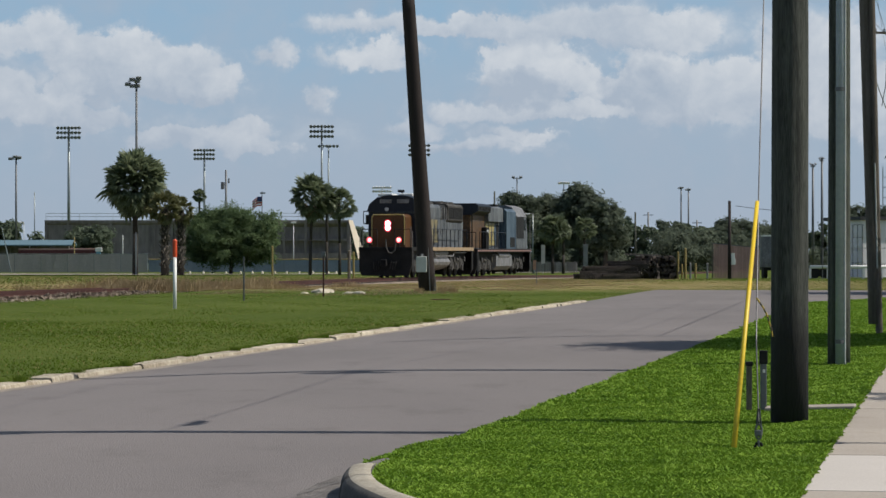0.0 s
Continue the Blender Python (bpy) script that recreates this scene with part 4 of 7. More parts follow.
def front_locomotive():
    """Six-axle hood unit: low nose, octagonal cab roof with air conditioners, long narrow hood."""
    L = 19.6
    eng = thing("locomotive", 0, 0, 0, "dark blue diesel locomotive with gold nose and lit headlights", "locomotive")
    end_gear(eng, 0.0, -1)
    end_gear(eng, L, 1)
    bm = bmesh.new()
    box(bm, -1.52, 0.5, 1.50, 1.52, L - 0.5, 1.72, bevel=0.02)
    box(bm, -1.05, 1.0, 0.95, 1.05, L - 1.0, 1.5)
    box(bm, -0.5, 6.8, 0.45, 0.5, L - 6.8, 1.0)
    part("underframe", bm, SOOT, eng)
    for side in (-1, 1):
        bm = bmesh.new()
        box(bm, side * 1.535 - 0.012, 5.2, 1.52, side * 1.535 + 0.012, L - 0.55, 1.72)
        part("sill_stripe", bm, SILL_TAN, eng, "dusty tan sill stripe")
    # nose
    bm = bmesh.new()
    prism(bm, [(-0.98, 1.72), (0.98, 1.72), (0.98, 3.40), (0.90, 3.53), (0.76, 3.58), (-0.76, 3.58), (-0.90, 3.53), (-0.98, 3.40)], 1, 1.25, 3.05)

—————

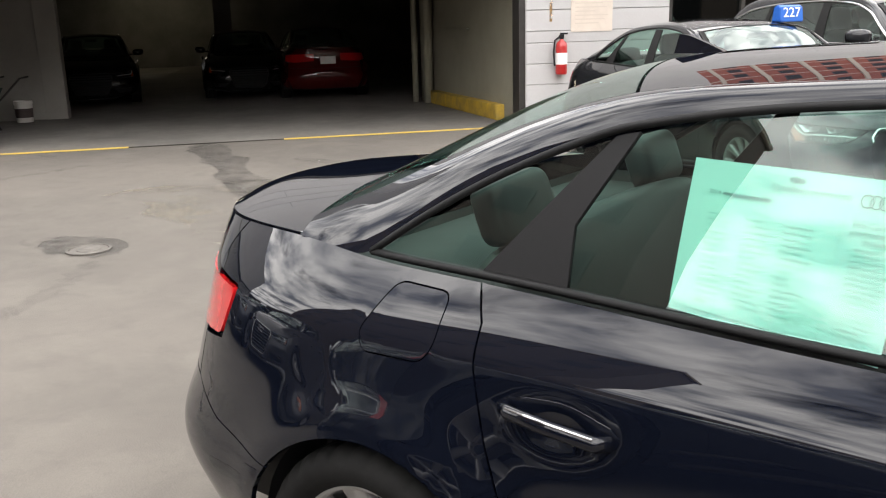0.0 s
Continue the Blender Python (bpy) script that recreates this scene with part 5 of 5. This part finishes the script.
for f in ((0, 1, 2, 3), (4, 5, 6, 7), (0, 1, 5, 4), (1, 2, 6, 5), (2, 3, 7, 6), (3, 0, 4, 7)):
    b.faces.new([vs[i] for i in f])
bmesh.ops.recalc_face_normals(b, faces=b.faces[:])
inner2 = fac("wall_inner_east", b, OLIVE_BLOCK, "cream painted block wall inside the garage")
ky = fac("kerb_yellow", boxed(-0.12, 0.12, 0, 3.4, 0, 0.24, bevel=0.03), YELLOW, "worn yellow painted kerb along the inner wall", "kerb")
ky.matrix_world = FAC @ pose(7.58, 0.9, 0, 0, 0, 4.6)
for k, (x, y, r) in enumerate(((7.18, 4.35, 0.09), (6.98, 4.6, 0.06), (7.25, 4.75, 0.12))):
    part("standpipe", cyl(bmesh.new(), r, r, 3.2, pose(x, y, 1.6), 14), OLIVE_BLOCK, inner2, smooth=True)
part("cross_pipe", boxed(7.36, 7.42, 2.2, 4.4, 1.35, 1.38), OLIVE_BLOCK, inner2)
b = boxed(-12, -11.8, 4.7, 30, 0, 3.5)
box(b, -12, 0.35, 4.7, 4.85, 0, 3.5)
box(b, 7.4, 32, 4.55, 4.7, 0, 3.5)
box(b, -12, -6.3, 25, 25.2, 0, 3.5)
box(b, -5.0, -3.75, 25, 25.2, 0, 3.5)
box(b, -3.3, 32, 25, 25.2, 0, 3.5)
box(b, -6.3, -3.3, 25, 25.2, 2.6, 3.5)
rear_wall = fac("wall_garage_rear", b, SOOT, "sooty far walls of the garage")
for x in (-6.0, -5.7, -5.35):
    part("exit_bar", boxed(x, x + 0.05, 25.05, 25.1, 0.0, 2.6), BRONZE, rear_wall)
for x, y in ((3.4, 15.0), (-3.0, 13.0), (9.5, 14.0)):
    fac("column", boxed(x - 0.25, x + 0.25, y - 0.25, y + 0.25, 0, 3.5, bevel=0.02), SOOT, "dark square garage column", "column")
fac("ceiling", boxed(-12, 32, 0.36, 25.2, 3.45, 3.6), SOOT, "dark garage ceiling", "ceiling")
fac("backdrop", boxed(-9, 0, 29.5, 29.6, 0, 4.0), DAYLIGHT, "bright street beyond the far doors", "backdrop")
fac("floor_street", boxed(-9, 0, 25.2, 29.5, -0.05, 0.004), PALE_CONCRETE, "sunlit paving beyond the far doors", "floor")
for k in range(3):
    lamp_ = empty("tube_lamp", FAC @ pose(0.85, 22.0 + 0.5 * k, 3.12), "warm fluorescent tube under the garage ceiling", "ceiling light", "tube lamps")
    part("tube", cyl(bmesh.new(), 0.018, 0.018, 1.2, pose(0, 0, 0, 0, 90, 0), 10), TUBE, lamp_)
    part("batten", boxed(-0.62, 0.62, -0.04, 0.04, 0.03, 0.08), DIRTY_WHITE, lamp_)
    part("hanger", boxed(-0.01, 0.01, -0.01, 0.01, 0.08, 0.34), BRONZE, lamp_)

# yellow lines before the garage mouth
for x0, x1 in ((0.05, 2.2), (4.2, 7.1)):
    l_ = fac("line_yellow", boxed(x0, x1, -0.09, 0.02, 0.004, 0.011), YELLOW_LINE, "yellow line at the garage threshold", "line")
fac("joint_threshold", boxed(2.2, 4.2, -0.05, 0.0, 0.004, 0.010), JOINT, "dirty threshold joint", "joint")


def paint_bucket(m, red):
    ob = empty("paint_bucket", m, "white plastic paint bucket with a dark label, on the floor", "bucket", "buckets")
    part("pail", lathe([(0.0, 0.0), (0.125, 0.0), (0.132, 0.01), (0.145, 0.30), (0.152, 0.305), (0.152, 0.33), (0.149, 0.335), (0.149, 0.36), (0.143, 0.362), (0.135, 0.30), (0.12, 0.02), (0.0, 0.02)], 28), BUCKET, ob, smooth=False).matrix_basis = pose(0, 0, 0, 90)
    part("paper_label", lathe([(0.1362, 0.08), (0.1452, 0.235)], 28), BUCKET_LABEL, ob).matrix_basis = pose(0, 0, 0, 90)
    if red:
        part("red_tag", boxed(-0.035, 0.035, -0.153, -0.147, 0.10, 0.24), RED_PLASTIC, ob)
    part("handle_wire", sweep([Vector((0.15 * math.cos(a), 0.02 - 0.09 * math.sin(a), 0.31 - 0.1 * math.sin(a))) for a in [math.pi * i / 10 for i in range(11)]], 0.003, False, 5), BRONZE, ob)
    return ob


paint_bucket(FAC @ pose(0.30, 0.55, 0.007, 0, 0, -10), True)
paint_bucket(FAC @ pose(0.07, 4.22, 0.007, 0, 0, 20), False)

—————

# Exercise details:
Start with the line that holds "finishes the script." and finish with the line that holds "0.34), BRONZE, lamp_)". Transcribe each line in between exactly, and those two as well.

# Solution for this exercise:
Continue the Blender Python (bpy) script that recreates this scene with part 5 of 5. This part finishes the script.
for f in ((0, 1, 2, 3), (4, 5, 6, 7), (0, 1, 5, 4), (1, 2, 6, 5), (2, 3, 7, 6), (3, 0, 4, 7)):
    b.faces.new([vs[i] for i in f])
bmesh.ops.recalc_face_normals(b, faces=b.faces[:])
inner2 = fac("wall_inner_east", b, OLIVE_BLOCK, "cream painted block wall inside the garage")
ky = fac("kerb_yellow", boxed(-0.12, 0.12, 0, 3.4, 0, 0.24, bevel=0.03), YELLOW, "worn yellow painted kerb along the inner wall", "kerb")
ky.matrix_world = FAC @ pose(7.58, 0.9, 0, 0, 0, 4.6)
for k, (x, y, r) in enumerate(((7.18, 4.35, 0.09), (6.98, 4.6, 0.06), (7.25, 4.75, 0.12))):
    part("standpipe", cyl(bmesh.new(), r, r, 3.2, pose(x, y, 1.6), 14), OLIVE_BLOCK, inner2, smooth=True)
part("cross_pipe", boxed(7.36, 7.42, 2.2, 4.4, 1.35, 1.38), OLIVE_BLOCK, inner2)
b = boxed(-12, -11.8, 4.7, 30, 0, 3.5)
box(b, -12, 0.35, 4.7, 4.85, 0, 3.5)
box(b, 7.4, 32, 4.55, 4.7, 0, 3.5)
box(b, -12, -6.3, 25, 25.2, 0, 3.5)
box(b, -5.0, -3.75, 25, 25.2, 0, 3.5)
box(b, -3.3, 32, 25, 25.2, 0, 3.5)
box(b, -6.3, -3.3, 25, 25.2, 2.6, 3.5)
rear_wall = fac("wall_garage_rear", b, SOOT, "sooty far walls of the garage")
for x in (-6.0, -5.7, -5.35):
    part("exit_bar", boxed(x, x + 0.05, 25.05, 25.1, 0.0, 2.6), BRONZE, rear_wall)
for x, y in ((3.4, 15.0), (-3.0, 13.0), (9.5, 14.0)):
    fac("column", boxed(x - 0.25, x + 0.25, y - 0.25, y + 0.25, 0, 3.5, bevel=0.02), SOOT, "dark square garage column", "column")
fac("ceiling", boxed(-12, 32, 0.36, 25.2, 3.45, 3.6), SOOT, "dark garage ceiling", "ceiling")
fac("backdrop", boxed(-9, 0, 29.5, 29.6, 0, 4.0), DAYLIGHT, "bright street beyond the far doors", "backdrop")
fac("floor_street", boxed(-9, 0, 25.2, 29.5, -0.05, 0.004), PALE_CONCRETE, "sunlit paving beyond the far doors", "floor")
for k in range(3):
    lamp_ = empty("tube_lamp", FAC @ pose(0.85, 22.0 + 0.5 * k, 3.12), "warm fluorescent tube under the garage ceiling", "ceiling light", "tube lamps")
    part("tube", cyl(bmesh.new(), 0.018, 0.018, 1.2, pose(0, 0, 0, 0, 90, 0), 10), TUBE, lamp_)
    part("batten", boxed(-0.62, 0.62, -0.04, 0.04, 0.03, 0.08), DIRTY_WHITE, lamp_)
    part("hanger", boxed(-0.01, 0.01, -0.01, 0.01, 0.08, 0.34), BRONZE, lamp_)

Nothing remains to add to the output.